What is the identity-vector (i-vector)?

A

The i-vector, which stands for “identity vector,” is a concept in speaker recognition that represents speakers as points in a high-dimensional space. It captures speaker-specific information by modeling the variations in the mean supervector of a speaker’s utterances. The i-vector approach is beneficial because it provides a compact and robust representation of speaker characteristics, enabling efficient modeling of speaker variability and facilitating speaker recognition tasks even in challenging conditions such as limited enrollment data and mismatched recording conditions. The i-vector concept has shown promising results and has become a popular technique in the field of speaker recognition.

38
Q

In 2018, x-vectors were introduced as an extension of the i-vector.
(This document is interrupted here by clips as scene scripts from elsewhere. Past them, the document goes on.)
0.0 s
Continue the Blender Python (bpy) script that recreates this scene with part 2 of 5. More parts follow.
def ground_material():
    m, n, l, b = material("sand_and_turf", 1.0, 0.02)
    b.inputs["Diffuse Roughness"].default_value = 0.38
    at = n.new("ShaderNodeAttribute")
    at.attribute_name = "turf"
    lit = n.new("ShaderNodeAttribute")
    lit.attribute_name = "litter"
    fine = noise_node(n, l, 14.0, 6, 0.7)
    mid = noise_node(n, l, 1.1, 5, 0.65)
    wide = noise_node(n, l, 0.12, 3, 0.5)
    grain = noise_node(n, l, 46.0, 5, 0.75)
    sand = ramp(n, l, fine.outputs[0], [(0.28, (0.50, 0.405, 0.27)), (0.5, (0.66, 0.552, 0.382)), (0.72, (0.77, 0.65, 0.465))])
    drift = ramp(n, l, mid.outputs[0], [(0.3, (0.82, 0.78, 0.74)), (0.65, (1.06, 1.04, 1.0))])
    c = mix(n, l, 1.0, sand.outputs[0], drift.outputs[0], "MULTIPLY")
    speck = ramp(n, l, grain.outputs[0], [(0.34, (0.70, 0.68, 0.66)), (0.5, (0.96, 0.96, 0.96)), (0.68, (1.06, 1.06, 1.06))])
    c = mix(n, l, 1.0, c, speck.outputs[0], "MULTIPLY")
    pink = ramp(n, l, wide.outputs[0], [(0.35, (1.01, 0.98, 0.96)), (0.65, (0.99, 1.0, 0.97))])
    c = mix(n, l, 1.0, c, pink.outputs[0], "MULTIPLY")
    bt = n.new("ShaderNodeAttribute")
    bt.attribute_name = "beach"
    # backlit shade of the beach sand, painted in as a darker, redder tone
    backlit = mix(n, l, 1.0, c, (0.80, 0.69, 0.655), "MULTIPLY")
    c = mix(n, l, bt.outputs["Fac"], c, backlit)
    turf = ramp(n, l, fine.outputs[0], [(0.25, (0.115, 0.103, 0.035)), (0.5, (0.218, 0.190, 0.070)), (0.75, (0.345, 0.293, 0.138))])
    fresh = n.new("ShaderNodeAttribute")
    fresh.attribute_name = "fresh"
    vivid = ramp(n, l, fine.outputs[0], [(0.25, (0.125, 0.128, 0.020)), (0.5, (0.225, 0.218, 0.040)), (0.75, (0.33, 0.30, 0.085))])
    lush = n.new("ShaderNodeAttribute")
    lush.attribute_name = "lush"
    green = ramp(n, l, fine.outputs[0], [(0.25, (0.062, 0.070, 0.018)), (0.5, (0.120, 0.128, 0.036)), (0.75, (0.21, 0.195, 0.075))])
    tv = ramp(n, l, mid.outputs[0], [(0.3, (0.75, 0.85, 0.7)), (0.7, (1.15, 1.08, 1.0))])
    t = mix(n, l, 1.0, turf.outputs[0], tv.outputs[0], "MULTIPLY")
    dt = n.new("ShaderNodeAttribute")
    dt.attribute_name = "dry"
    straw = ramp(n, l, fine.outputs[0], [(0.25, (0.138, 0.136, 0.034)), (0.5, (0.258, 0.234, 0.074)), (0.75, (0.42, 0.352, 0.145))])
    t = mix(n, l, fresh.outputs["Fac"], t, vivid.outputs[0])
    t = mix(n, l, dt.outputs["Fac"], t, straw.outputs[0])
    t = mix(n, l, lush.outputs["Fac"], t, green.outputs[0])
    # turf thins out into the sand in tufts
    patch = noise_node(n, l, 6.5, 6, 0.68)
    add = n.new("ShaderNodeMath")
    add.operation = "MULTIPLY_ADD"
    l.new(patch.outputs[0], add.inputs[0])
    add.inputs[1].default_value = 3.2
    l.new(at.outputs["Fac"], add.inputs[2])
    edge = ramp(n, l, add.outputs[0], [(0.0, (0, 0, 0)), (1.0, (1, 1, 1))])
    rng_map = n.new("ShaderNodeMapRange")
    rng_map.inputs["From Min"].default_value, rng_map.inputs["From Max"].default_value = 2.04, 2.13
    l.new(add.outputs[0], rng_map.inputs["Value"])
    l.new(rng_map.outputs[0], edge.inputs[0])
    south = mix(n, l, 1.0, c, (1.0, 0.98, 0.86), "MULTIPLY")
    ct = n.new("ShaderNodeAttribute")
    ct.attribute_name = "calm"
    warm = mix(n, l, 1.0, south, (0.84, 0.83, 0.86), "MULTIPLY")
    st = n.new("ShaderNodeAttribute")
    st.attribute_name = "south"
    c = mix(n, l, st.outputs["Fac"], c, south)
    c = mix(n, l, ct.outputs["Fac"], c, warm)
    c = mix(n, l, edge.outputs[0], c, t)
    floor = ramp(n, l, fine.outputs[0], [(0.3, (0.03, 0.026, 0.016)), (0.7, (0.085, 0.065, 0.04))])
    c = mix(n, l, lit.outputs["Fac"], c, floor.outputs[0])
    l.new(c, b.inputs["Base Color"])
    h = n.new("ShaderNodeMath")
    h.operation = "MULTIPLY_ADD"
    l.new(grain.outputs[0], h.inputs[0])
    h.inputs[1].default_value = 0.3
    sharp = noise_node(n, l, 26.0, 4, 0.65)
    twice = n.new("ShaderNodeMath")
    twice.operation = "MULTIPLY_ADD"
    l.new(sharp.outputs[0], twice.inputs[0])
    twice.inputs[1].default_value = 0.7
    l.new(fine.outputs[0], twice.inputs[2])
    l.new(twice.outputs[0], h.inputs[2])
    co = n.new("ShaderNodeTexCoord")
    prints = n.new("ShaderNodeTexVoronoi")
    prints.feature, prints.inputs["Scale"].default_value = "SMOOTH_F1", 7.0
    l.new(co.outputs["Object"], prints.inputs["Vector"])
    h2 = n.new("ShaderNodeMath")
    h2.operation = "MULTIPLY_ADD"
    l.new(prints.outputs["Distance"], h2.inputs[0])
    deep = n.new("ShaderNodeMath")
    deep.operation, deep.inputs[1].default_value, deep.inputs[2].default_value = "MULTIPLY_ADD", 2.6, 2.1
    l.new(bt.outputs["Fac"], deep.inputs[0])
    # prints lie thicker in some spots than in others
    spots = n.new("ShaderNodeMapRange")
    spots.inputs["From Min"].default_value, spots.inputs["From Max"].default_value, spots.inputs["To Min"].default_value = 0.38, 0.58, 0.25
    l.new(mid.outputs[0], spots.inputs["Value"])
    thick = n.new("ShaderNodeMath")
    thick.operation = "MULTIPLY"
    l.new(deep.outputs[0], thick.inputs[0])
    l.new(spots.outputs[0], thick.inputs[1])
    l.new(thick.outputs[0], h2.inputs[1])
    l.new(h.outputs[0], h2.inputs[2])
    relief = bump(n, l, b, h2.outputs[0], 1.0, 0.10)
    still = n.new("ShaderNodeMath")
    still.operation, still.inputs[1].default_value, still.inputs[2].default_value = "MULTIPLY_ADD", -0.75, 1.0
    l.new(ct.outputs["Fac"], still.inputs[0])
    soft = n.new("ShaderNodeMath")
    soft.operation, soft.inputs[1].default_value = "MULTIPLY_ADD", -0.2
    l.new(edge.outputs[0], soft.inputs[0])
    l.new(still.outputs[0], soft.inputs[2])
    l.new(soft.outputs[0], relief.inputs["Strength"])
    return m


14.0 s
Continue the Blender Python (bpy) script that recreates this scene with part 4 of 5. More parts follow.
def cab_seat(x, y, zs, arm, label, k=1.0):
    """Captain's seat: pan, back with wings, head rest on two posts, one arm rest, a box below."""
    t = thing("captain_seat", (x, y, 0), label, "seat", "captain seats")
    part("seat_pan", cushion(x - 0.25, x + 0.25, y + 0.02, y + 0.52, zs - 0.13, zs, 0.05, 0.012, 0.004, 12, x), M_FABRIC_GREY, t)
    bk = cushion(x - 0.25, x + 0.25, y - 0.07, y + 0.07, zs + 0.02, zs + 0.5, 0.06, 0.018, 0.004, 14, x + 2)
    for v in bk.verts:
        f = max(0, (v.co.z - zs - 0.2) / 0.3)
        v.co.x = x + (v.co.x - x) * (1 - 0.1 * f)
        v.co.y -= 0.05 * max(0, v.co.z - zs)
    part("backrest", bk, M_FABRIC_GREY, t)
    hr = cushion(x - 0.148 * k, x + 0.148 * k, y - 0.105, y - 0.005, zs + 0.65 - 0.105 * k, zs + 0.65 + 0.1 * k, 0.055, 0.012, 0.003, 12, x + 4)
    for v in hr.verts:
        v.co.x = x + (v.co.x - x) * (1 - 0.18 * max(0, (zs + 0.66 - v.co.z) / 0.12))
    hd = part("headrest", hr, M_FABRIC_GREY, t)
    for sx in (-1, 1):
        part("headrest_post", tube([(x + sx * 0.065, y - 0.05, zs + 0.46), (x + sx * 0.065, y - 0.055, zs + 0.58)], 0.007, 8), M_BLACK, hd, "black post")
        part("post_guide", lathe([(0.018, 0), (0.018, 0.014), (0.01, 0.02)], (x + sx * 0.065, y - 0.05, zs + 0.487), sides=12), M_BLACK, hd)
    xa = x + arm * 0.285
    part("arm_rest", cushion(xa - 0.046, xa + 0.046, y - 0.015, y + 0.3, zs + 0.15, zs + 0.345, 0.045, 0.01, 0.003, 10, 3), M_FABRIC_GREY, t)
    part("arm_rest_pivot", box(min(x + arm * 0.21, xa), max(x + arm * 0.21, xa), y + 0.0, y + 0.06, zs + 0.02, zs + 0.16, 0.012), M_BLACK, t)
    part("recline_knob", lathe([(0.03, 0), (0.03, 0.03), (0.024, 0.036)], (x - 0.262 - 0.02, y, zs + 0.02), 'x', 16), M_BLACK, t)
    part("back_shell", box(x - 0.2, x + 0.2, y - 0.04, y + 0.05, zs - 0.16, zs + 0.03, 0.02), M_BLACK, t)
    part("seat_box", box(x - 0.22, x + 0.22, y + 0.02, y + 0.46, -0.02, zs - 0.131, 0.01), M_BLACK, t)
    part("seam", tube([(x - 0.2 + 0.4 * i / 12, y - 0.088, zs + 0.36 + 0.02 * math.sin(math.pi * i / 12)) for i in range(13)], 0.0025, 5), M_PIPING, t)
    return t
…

Why are these so successful?

A

X-vectors improved upon the i-vector approach by incorporating deep neural networks (DNNs) to extract speaker embeddings. X-vectors leverage the power of deep learning to capture more discriminative speaker representations, leading to enhanced speaker recognition performance, especially in scenarios with large speaker variability and challenging acoustic conditions.

39
Q

What is the state-of-the-art in speaker verification?

A

The ESCAPA-TDNN. A deep residual convolutional neural network. It has less than 2% EER (Equal Error Rate).

40
Q

What is the state-of-the-art in speaker diarization?

A

It is the VBx system. A variational Bayers hidden markov model with x-vectors. It has a Diarization Error Rate (DER) of about 5%.

41
Q

What is the state-of-the-art in Speech Emotion Recognition?

A

A 2D CNN LSTM. Specifically the best one is currently the EmoDB.